Workman has co-authored several books with SAF founder and Executive Vice President Alan Gottlieb, the most recent of which is titled “Good Guys With Guns.” Copies were provided at the conference.
He told the audience that such books might make good gifts to people so they can understand the “other side” of the gun rights issue. He also reminded the audience that having a firearm is a right protected by the Constitution, not a government-regulated privilege.
Pro-gun-rights books also offer information useful to grassroots activists in order to provide contrast to anti-gun-rights arguments.
Wos, author of “Good Gun, Bad Guy” and “Good Gun, Bad Guy II” continued the discussion about rights versus privileges. He advised activists to quickly counter arguments that people don’t “need” certain firearms by reminding them, “It’s not a Bill of Needs.”
“They know the Second Amendment is a right,” he observed. “They just don’t want it to be.”

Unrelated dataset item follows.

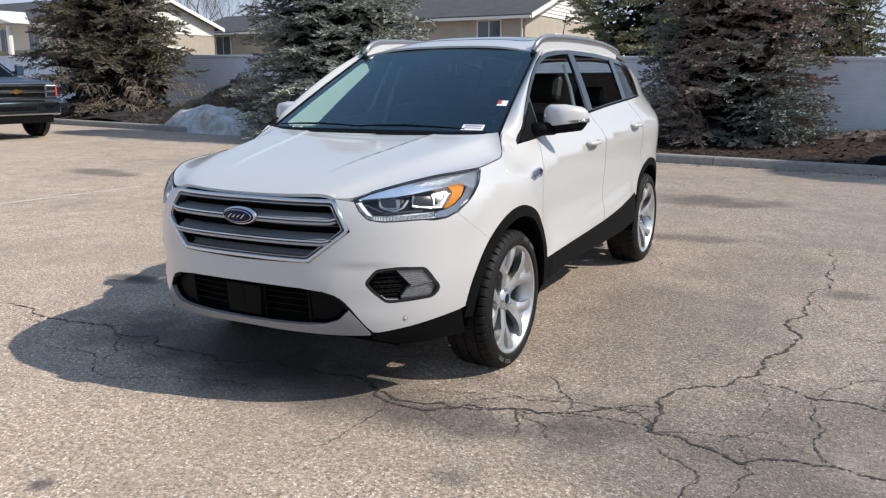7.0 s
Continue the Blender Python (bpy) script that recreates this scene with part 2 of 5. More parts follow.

He detailed some of the catch phrases used by anti-gunners to advance their arguments, including “the big daddy of them all,” the term “gun violence.” He said the term is a “straw man argument”
“It doesn’t exist,” Wos said. “There is human violence.”
He also asserted that policies put into law by anti-gunners “often cause many of the problems we have.”
Wos also counseled activists to challenge anti-gunners when they attempt to distort the gun rights position by demanding, “Why are you distorting my position?”
He suggested using school shootings as an example of a failed policy because schools are so-called “gun free zones” yet they have not prevented tragedies.
“Ask (anti-gunners) if they feel any responsibility for gun free school zones,” Wos advised.
He closed by reminding the audience, “We are millions strong. We stand together to support our rights.”